• Task objective: In your copy, leave out the pictures; write out all the data exactly.
>> Start
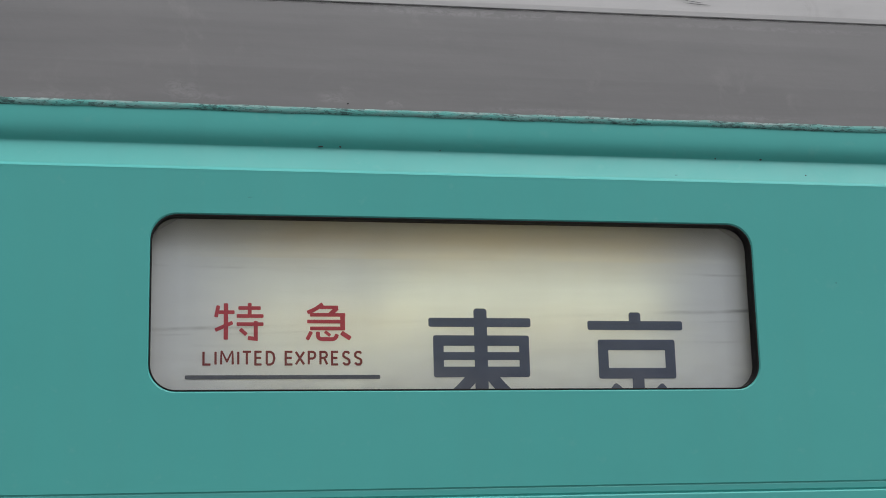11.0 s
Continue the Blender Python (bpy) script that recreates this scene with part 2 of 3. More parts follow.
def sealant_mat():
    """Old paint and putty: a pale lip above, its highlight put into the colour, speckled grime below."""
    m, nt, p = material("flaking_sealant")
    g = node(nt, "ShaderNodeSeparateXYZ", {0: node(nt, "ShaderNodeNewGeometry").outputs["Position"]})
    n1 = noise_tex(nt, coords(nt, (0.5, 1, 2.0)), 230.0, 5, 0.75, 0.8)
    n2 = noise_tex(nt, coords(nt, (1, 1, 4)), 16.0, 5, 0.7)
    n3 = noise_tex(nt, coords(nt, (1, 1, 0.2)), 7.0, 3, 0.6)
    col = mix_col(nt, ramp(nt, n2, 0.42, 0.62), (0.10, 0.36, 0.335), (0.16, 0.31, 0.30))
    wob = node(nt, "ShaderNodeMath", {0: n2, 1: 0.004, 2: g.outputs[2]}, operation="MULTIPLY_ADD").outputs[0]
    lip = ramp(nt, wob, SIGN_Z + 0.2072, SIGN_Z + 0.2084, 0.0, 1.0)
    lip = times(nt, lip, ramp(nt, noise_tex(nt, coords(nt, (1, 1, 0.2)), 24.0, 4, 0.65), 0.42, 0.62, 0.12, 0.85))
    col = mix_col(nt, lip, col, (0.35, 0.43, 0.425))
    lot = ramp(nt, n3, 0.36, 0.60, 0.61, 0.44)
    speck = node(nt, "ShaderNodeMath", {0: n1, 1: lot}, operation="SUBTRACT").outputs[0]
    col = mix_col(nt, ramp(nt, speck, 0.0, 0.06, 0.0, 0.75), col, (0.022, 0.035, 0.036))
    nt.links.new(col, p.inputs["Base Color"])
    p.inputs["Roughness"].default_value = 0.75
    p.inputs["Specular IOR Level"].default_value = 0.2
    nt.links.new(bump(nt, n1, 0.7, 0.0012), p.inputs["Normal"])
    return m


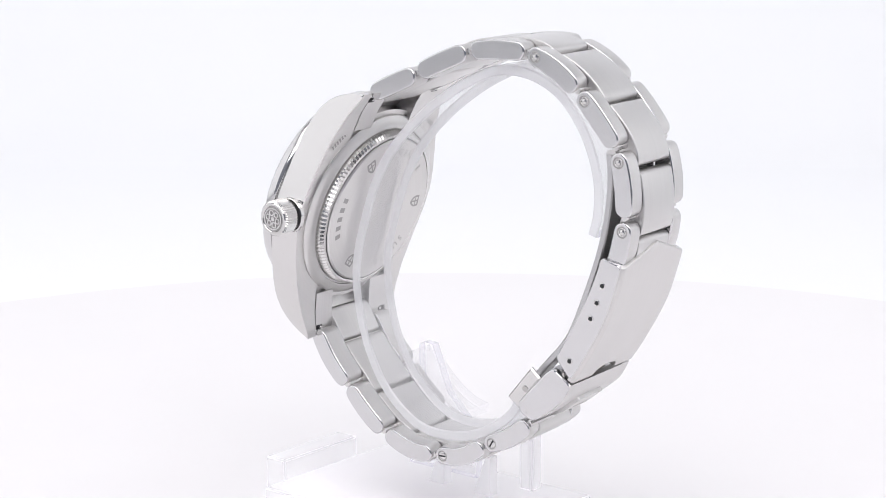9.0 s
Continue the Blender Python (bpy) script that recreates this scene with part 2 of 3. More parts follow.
>> End
• Finished answer:
11.0 s
Continue the Blender Python (bpy) script that recreates this scene with part 2 of 3. More parts follow.
def sealant_mat():
    """Old paint and putty: a pale lip above, its highlight put into the colour, speckled grime below."""
    m, nt, p = material("flaking_sealant")
    g = node(nt, "ShaderNodeSeparateXYZ", {0: node(nt, "ShaderNodeNewGeometry").outputs["Position"]})
    n1 = noise_tex(nt, coords(nt, (0.5, 1, 2.0)), 230.0, 5, 0.75, 0.8)
    n2 = noise_tex(nt, coords(nt, (1, 1, 4)), 16.0, 5, 0.7)
    n3 = noise_tex(nt, coords(nt, (1, 1, 0.2)), 7.0, 3, 0.6)
    col = mix_col(nt, ramp(nt, n2, 0.42, 0.62), (0.10, 0.36, 0.335), (0.16, 0.31, 0.30))
    wob = node(nt, "ShaderNodeMath", {0: n2, 1: 0.004, 2: g.outputs[2]}, operation="MULTIPLY_ADD").outputs[0]
    lip = ramp(nt, wob, SIGN_Z + 0.2072, SIGN_Z + 0.2084, 0.0, 1.0)
    lip = times(nt, lip, ramp(nt, noise_tex(nt, coords(nt, (1, 1, 0.2)), 24.0, 4, 0.65), 0.42, 0.62, 0.12, 0.85))
    col = mix_col(nt, lip, col, (0.35, 0.43, 0.425))
    lot = ramp(nt, n3, 0.36, 0.60, 0.61, 0.44)
    speck = node(nt, "ShaderNodeMath", {0: n1, 1: lot}, operation="SUBTRACT").outputs[0]
    col = mix_col(nt, ramp(nt, speck, 0.0, 0.06, 0.0, 0.75), col, (0.022, 0.035, 0.036))
    nt.links.new(col, p.inputs["Base Color"])
    p.inputs["Roughness"].default_value = 0.75
    p.inputs["Specular IOR Level"].default_value = 0.2
    nt.links.new(bump(nt, n1, 0.7, 0.0012), p.inputs["Normal"])
    return m


9.0 s
Continue the Blender Python (bpy) script that recreates this scene with part 2 of 3. More parts follow.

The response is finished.